Hong Kong authorities have warned Boeing 787 operators of possible adverse autopilot behaviour during localiser capture at the city’s international airport, after the latest in a string of incidents involving the type.

A newly-issued NOTAM instructs carriers to check a Boeing flight crew operations bulletin referring to “anomalies” in localiser capture and possible misbehavior by the autopilot flight-director system, particularly during ILS approaches to runways 25R and 25L.

It states that the issue can lead to “proximity to high grounds”, adding that – if it doubt – crews should climb back to minimum sector altitude and conduct a missed approach.
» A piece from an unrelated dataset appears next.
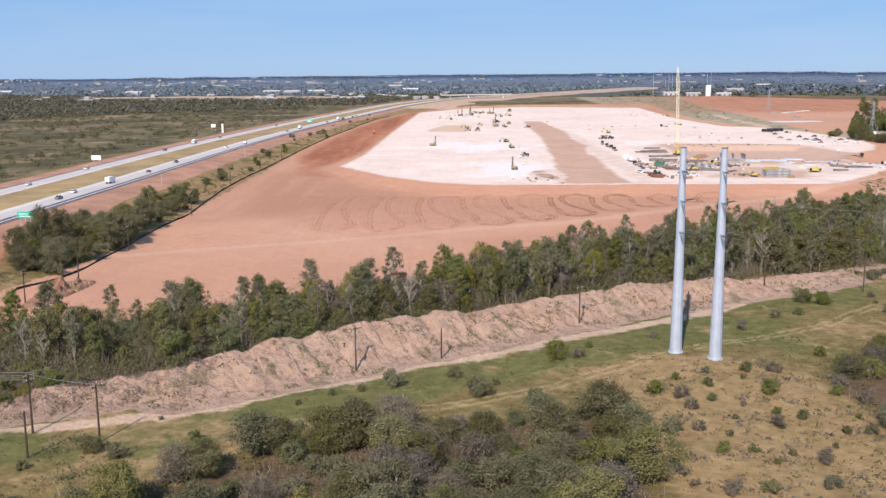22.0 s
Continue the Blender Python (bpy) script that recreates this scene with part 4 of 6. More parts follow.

The NOTAM follows an incident on 21 April involving an Air Canada 787-9, arriving from Vancouver, which had been cleared for an ILS approach to 25L.

Transportation Safety Board of Canada says the crew contacted air traffic control after reaching the waypoint LOTUS, located about 15nm from the threshold, and reported being established on the ILS.

After controllers advised the crew to switch to the Hong Kong tower frequency, they observed the aircraft “overshooting the localiser” of 25L and descending to 3,900ft – below the minimum sector altitude of 4,300ft.

Controllers contacted the crew to warn of terrain and the pilots corrected the flightpath to re-intercept the ILS. The crew reported receiving a “false capture” of the ILS, says the safety board, which adds that the pilots had visual contact with both the terrain and the airport at the time.

The safety board indicates that only four occupants were on board the 787 (C-FNOH), suggesting it was operating a special freight supply service.

Boeing has been working on a resolution to the issue, which has affected several 787 flights into Hong Kong including four between July and October last year involving aircraft operated by Virgin Atlantic, Ethiopian Airlines, and Etihad Airways.